I first met David Hickson in March 1961. He was one of four people interviewing me for the post of research assistant at the
then Birmingham College of Advanced Technology, later to become the University of Aston and the home of the Aston programme
of organizational studies.
David had arrived at that position by an unusual route. After a time as Assistant Secretary of the Bristol Stock Exchange,
he had gone to the University of Manchester Institute of Science and Technology to pursue his ambition of becoming a personnel
manager. However, Reg Revans spotted his potential as a researcher and he went on to do a Master's degree, studying restriction
of output in a machine shop. It was from there that he was recruited by the new head of the Department of Industrial Administration
at Birmingham CAT, Tom Lupton, and his career as an academic researcher took off. Fortunately for me, the group of interviewers
decided to hire me and so began a lifelong association with David as a friend and colleague.
It is a great pleasure and honour to be able to chronicle some of the many events of David's life that have given him such
an esteemed place in our occupation, generally, and to EGOS, specifically. He was an important contribution to the Aston studies.
Two qualities began to be apparent during that programme. One was his keen sense of the relationship between theory and data.

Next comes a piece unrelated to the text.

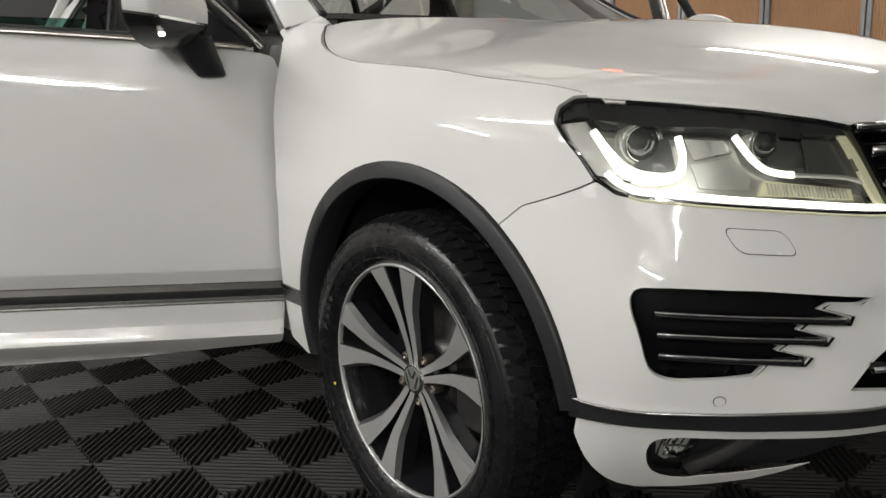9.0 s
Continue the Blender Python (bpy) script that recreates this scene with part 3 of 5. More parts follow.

Yes, he wished to spend time sorting out concepts, but equally, it was important to him to collect and analyse data. Another,
was his tremendous attention to detail; no one could get away with shoddy work in David's presence. Nothing was to be missed,
no stone to be left unturned. These are qualities that have been with him all of his life and have been important to the mark
he has made on our field.
But during this time, he was able to appreciate the role of theory more and more and when he was invited to spend time at
the University of Alberta, the project he led there bore all the hallmarks of his approach to research. What became known
as the strategic contingencies theory of power showed his commitment to theory, his concern with data, and the rigour and
thoroughness of his approach to research. From this came his invitation to apply for a professorship at the University of
Bradford, where he was to spend the central part of his academic life, from 1970 to now. It was also from the work that he
had initiated at Alberta that his lifelong interest in decision making became crystallised.
For the past 28 years, David has worked extensively on issues related to decision making. The book that he and others produced,
entitled Top Decisions is an important, far-reaching contribution. It was, and remains, a pathbreaking, benchmark study. During
this time, David has dealt with issues of the production of strategic decisions, the shape of the decision making process,
the implementation of those decisions, and the nature of organizational processes within which decision making is embedded.
David Hickson's name is synonymous wit the study of strategic, macro, organizational decision making.
So, from an academic research perspective, David's contribution has been much more than most of us can hope to achieve. He
has been centrally involved in three major studies, which have become part of the accepted canon of literature on organizations,
namely, the Aston studies, the strategic contengencies theory of power, and strategic decision making. Surely this is more
than enough for any one person. But no, David has also made a massive contribution to our professional community through the
European Group for Organizational Studies, and our journal, Organization Studies.
David was one of the small group of people who made EGOS a reality. Soon after arriving back in Britain after his two-year
sojourn in Canada, David began to explore the possibility of a European grouping of organizational researchers.